Problem statement ->
Nothing but the lines from the line that contains "4. More parts follow." through the line that contains "DECK = 0.11" should appear in the output, each reproduced exactly.

BEGIN Raw records

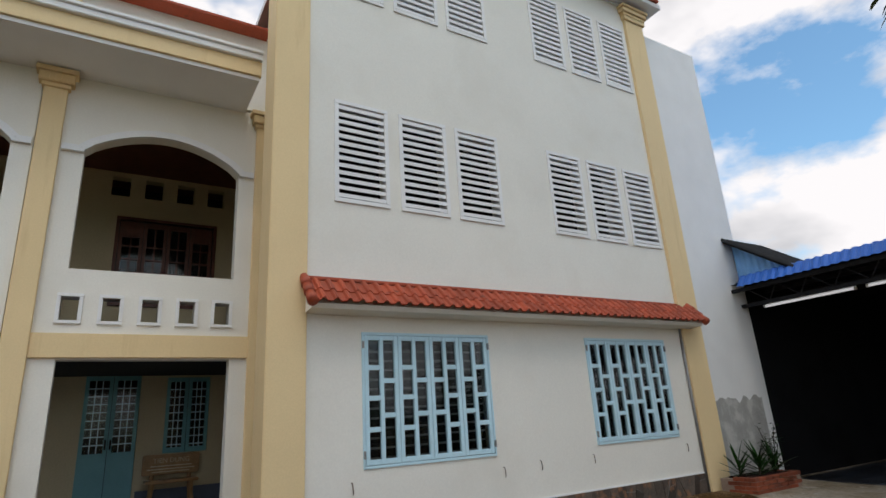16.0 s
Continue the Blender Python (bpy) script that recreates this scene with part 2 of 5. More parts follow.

END Raw records
BEGIN Raw records

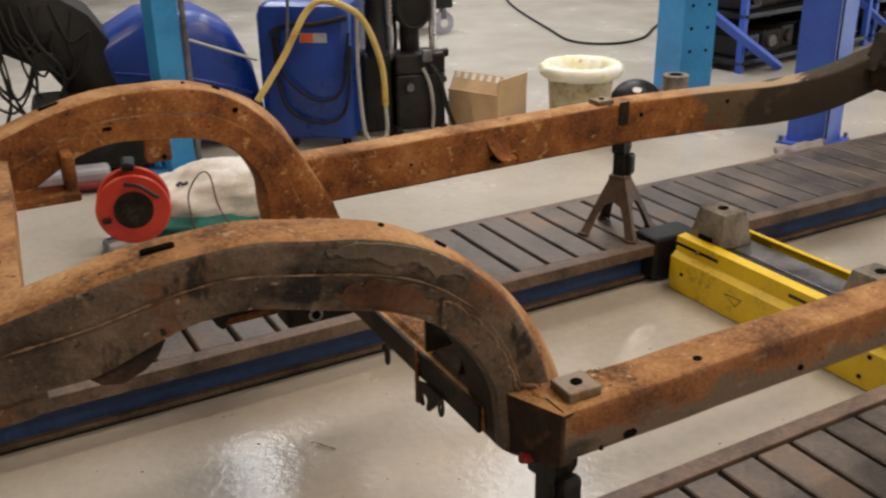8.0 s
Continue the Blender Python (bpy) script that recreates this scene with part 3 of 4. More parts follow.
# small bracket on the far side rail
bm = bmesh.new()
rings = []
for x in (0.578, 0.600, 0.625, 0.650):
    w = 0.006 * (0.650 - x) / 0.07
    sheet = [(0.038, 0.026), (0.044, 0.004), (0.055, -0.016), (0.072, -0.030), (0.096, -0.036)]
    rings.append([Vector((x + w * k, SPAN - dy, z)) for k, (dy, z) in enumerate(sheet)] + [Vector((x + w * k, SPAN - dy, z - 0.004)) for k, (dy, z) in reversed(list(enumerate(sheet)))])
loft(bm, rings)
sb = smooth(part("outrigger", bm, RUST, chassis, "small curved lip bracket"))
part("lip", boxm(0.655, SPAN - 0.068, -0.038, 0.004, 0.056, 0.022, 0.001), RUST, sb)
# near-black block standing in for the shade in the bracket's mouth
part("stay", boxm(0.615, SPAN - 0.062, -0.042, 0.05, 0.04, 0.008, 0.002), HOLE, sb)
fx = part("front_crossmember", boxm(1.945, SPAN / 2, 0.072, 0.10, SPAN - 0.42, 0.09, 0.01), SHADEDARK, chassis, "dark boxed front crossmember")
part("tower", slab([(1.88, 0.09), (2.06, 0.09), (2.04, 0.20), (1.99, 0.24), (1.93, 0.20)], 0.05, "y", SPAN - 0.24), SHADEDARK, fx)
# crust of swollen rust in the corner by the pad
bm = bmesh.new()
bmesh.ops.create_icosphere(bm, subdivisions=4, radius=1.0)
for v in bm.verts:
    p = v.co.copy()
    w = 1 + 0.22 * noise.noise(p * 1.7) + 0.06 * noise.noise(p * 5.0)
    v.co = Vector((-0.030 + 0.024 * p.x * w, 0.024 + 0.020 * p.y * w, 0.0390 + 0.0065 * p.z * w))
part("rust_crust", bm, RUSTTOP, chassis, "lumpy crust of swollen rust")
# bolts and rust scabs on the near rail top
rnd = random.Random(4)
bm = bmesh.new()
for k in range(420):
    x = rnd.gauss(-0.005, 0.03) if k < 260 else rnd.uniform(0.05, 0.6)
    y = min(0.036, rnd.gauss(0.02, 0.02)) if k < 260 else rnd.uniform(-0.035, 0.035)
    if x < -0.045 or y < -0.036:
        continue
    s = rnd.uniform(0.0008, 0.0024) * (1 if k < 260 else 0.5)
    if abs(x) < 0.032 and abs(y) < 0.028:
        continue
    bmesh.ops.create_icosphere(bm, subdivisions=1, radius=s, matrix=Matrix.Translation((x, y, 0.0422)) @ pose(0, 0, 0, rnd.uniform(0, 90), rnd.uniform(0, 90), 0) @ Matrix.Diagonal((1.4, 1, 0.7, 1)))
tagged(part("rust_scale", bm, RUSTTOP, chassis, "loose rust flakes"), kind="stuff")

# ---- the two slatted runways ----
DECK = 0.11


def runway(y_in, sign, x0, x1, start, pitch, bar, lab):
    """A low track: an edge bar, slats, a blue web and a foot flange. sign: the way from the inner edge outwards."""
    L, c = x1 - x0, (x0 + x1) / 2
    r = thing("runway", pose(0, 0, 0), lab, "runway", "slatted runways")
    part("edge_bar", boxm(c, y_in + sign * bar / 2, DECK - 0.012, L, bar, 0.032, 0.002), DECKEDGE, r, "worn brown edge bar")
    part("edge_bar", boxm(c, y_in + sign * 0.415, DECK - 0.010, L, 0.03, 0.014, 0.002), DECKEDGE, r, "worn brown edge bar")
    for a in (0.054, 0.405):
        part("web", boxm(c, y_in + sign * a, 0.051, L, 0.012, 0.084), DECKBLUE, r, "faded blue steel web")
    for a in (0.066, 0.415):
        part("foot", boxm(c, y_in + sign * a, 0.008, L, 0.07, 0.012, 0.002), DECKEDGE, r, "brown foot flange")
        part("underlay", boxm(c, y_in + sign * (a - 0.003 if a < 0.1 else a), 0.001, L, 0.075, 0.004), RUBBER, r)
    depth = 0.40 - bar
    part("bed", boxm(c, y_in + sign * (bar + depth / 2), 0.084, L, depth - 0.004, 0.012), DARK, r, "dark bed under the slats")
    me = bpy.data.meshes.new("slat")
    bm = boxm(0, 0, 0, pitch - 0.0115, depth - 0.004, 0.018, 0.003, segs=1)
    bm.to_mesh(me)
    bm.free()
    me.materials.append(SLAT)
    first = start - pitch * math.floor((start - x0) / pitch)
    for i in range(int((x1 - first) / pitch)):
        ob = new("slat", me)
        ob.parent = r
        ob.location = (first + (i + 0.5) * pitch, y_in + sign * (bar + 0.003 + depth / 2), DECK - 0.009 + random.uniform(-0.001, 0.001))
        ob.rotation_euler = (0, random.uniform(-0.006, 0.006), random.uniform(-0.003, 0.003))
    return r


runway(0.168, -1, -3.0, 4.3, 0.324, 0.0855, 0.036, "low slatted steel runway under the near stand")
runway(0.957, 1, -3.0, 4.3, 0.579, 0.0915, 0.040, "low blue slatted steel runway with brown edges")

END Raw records

Solved problem ->
Continue the Blender Python (bpy) script that recreates this scene with part 3 of 4. More parts follow.
# small bracket on the far side rail
bm = bmesh.new()
rings = []
for x in (0.578, 0.600, 0.625, 0.650):
    w = 0.006 * (0.650 - x) / 0.07
    sheet = [(0.038, 0.026), (0.044, 0.004), (0.055, -0.016), (0.072, -0.030), (0.096, -0.036)]
    rings.append([Vector((x + w * k, SPAN - dy, z)) for k, (dy, z) in enumerate(sheet)] + [Vector((x + w * k, SPAN - dy, z - 0.004)) for k, (dy, z) in reversed(list(enumerate(sheet)))])
loft(bm, rings)
sb = smooth(part("outrigger", bm, RUST, chassis, "small curved lip bracket"))
part("lip", boxm(0.655, SPAN - 0.068, -0.038, 0.004, 0.056, 0.022, 0.001), RUST, sb)
# near-black block standing in for the shade in the bracket's mouth
part("stay", boxm(0.615, SPAN - 0.062, -0.042, 0.05, 0.04, 0.008, 0.002), HOLE, sb)
fx = part("front_crossmember", boxm(1.945, SPAN / 2, 0.072, 0.10, SPAN - 0.42, 0.09, 0.01), SHADEDARK, chassis, "dark boxed front crossmember")
part("tower", slab([(1.88, 0.09), (2.06, 0.09), (2.04, 0.20), (1.99, 0.24), (1.93, 0.20)], 0.05, "y", SPAN - 0.24), SHADEDARK, fx)
# crust of swollen rust in the corner by the pad
bm = bmesh.new()
bmesh.ops.create_icosphere(bm, subdivisions=4, radius=1.0)
for v in bm.verts:
    p = v.co.copy()
    w = 1 + 0.22 * noise.noise(p * 1.7) + 0.06 * noise.noise(p * 5.0)
    v.co = Vector((-0.030 + 0.024 * p.x * w, 0.024 + 0.020 * p.y * w, 0.0390 + 0.0065 * p.z * w))
part("rust_crust", bm, RUSTTOP, chassis, "lumpy crust of swollen rust")
# bolts and rust scabs on the near rail top
rnd = random.Random(4)
bm = bmesh.new()
for k in range(420):
    x = rnd.gauss(-0.005, 0.03) if k < 260 else rnd.uniform(0.05, 0.6)
    y = min(0.036, rnd.gauss(0.02, 0.02)) if k < 260 else rnd.uniform(-0.035, 0.035)
    if x < -0.045 or y < -0.036:
        continue
    s = rnd.uniform(0.0008, 0.0024) * (1 if k < 260 else 0.5)
    if abs(x) < 0.032 and abs(y) < 0.028:
        continue
    bmesh.ops.create_icosphere(bm, subdivisions=1, radius=s, matrix=Matrix.Translation((x, y, 0.0422)) @ pose(0, 0, 0, rnd.uniform(0, 90), rnd.uniform(0, 90), 0) @ Matrix.Diagonal((1.4, 1, 0.7, 1)))
tagged(part("rust_scale", bm, RUSTTOP, chassis, "loose rust flakes"), kind="stuff")

# ---- the two slatted runways ----
DECK = 0.11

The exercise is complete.